SUPPLIED INFORMATION:
########

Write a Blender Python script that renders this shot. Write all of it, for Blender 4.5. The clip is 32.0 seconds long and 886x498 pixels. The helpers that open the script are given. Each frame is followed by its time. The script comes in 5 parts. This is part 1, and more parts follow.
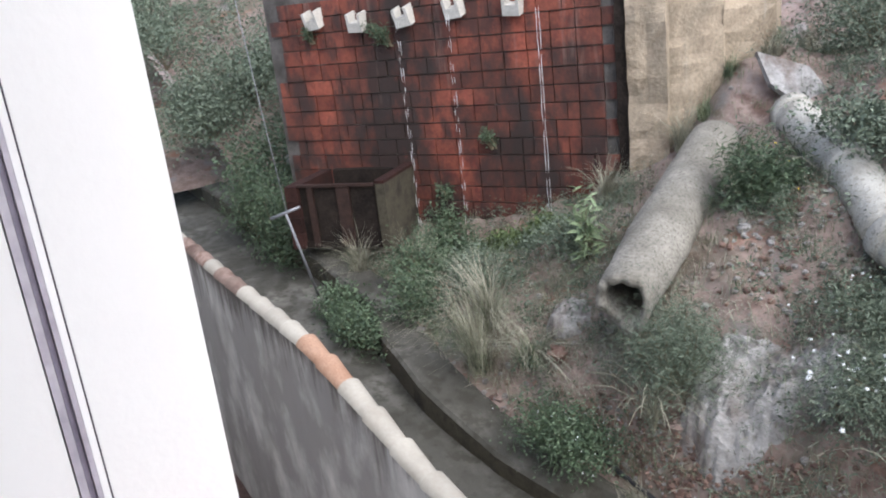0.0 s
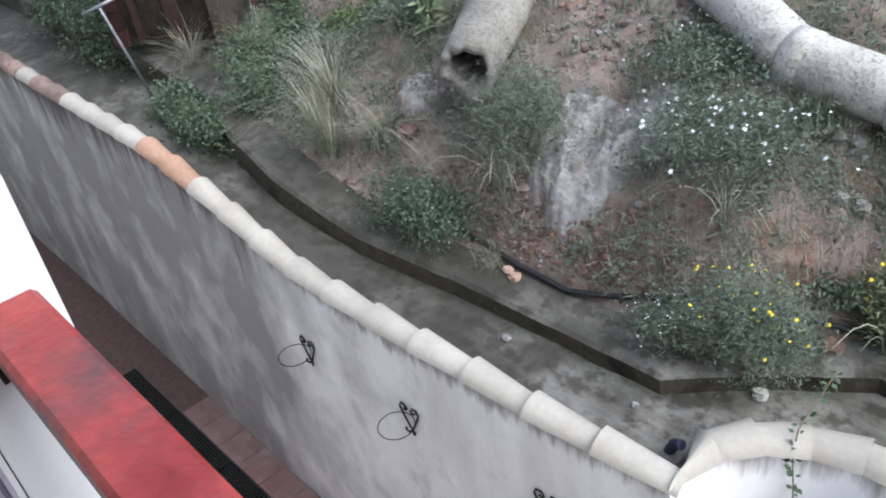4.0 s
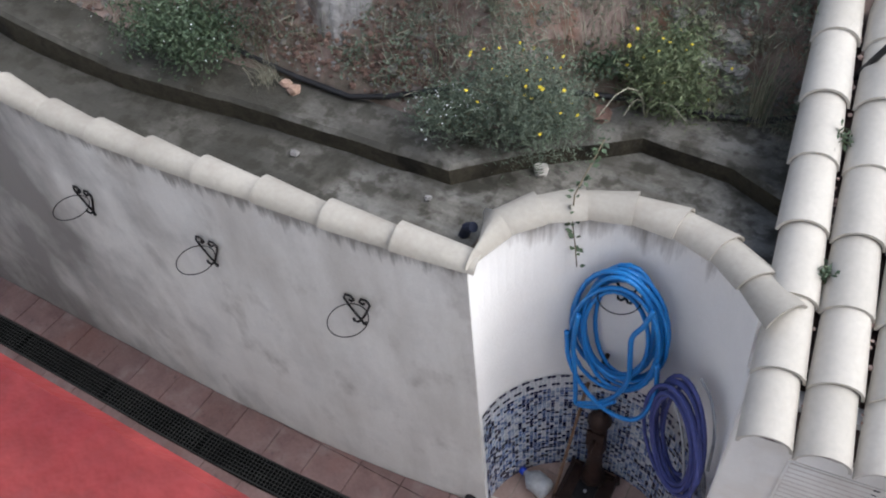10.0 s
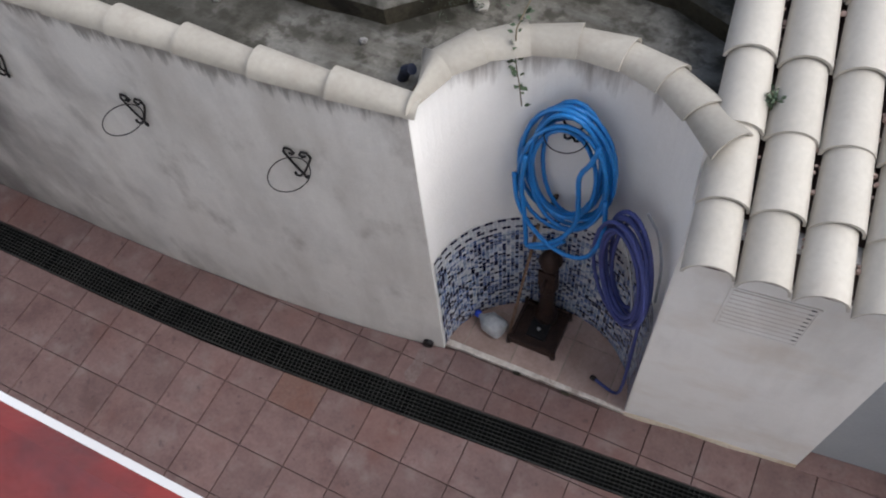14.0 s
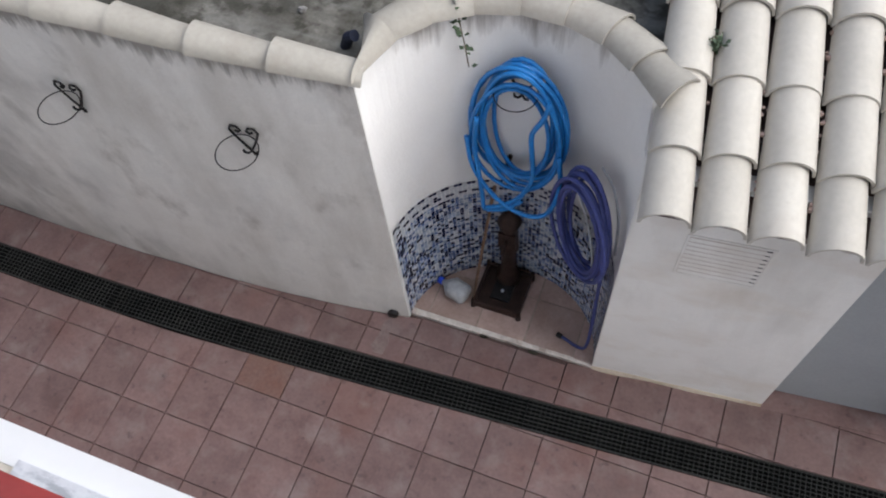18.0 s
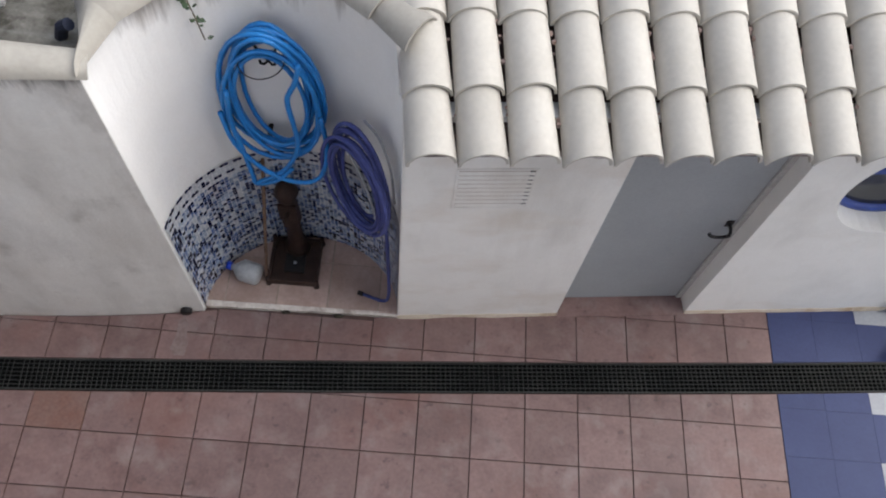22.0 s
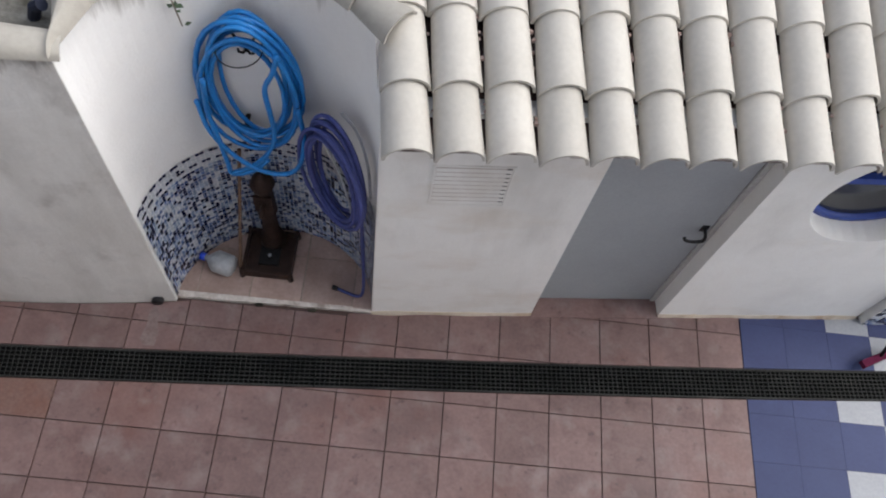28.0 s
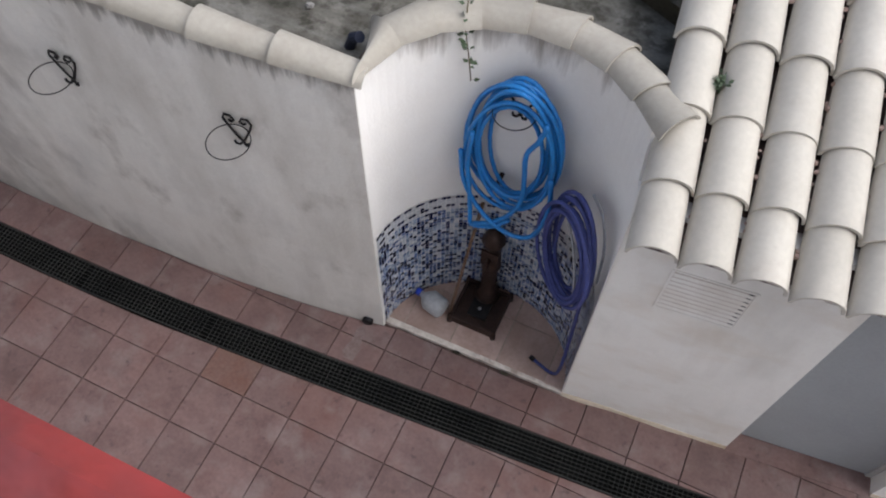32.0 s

########

GOAL: Reproduce the material in its entirety and word for word, without the pictures.

FINAL RESULT:
Write a Blender Python script that renders this shot. Write all of it, for Blender 4.5. The clip is 32.0 seconds long and 886x498 pixels. The helpers that open the script are given. Each frame is followed by its time. The script comes in 5 parts. This is part 1, and more parts follow.
0.0 s
4.0 s
10.0 s
14.0 s
18.0 s
22.0 s
28.0 s
32.0 s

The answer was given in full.